Para Zanotto, que não participou da nova pesquisa, o achado pode contribuir para o combate do vírus e o desenvolvimento de vacinas. No entanto, ele afirma que “a resposta imune é determinada fundamentalmente por outras proteínas virais”. O vírus da zika não causou microcefalia apenas no Brasil, afetou também outros países.

"Ele causou microcefalia na Polinésia em 2013, e a S139N já estava presente em isolados de lá da época". 

Variação nas Américas não impede vacina

Mutações genéticas são comuns entre todos os seres vivos. Elas que levam à diversificação genética e que geram novos sorotipos de vírus. Apesar de mutações terem deixado o vírus da zika mais ameaçador, os patógenos em circulação nas Américas não são tão diversificados, o que faz com que o surgimento de diferentes sorotipos, como existe para a dengue, não seja uma preocupação para os pesquisadores.

No caso da denque, a existência de quatro sorotipos faz com que uma pessoa infectada por um deles desenvolva resposta imunológica que não protege contra os outros sorotipos. O problema é que a proteção adquirida contra um dos subtipos, em vez de proteger dos demais, intensifica a ação do vírus em uma segunda infecção -- causando, por exemplo, a dengue hemorrágica.

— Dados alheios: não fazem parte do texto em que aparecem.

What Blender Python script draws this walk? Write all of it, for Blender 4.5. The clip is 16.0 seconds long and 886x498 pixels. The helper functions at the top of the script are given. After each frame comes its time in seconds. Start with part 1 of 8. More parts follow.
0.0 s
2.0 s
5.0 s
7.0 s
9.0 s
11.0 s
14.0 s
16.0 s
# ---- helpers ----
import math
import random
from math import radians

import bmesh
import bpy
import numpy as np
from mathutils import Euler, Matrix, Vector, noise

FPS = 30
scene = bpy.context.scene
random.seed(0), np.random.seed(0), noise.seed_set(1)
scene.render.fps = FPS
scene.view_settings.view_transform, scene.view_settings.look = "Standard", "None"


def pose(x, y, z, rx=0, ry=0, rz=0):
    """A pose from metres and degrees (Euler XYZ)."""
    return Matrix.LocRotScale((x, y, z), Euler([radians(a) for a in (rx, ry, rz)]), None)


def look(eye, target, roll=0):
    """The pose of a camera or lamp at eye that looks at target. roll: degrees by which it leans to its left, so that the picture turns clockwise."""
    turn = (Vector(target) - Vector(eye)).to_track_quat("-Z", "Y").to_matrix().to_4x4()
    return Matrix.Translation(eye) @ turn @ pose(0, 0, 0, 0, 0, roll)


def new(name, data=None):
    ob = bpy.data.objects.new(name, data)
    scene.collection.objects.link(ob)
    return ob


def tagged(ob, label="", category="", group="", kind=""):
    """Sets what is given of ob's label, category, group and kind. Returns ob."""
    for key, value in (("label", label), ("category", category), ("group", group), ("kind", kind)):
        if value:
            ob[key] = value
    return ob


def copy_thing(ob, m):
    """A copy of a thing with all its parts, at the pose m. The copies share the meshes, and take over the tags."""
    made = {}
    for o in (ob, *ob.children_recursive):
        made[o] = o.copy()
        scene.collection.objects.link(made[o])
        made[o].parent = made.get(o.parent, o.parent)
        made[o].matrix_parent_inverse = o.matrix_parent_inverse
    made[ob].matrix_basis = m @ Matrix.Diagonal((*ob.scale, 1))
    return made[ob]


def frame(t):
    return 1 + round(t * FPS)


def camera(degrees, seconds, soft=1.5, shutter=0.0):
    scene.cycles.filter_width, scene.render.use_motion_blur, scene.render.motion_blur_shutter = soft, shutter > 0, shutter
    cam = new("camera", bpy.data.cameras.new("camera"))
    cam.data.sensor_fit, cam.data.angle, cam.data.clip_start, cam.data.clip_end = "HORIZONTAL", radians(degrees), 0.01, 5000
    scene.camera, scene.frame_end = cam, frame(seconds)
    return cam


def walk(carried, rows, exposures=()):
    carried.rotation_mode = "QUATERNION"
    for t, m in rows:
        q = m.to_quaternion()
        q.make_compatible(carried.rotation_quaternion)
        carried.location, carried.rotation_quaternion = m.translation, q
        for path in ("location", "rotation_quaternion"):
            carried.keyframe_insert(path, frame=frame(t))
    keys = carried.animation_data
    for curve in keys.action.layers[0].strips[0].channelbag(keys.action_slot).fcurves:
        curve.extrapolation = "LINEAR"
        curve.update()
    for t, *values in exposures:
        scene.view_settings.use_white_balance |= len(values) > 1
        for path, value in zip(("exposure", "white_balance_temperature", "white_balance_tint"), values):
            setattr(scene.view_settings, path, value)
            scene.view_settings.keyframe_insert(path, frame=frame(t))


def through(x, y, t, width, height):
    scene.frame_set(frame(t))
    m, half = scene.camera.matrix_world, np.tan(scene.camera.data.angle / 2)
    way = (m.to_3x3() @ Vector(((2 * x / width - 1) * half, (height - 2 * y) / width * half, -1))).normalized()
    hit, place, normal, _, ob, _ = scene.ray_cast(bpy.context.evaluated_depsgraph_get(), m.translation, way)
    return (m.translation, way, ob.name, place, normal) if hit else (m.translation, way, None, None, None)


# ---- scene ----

"Isso não acontece com o zika, que possui apenas uma variante circulante no Brasil", explica Zanotto. 

“Até ocorrem mutações e variações do vírus quando ele está na pessoa. Mas o vírus precisa sair da pessoa infectada, passar pelo mosquito, chegar em outra pessoa. Existem ‘gargalos de garrafa’ fortes, são poucas configurações que fazem esse tráfego completo”, explica o pesquisador.

A existência de apenas um sorotipo do vírus da zika em circulação faz com que seja plausível o desenvolvimento de uma vacina de forma relativamente rápida. De acordo com o Ministério da Saúde, uma vacina estará disponível dentro de dois anos. O pesquisador da Rede Zika considera o prazo realista.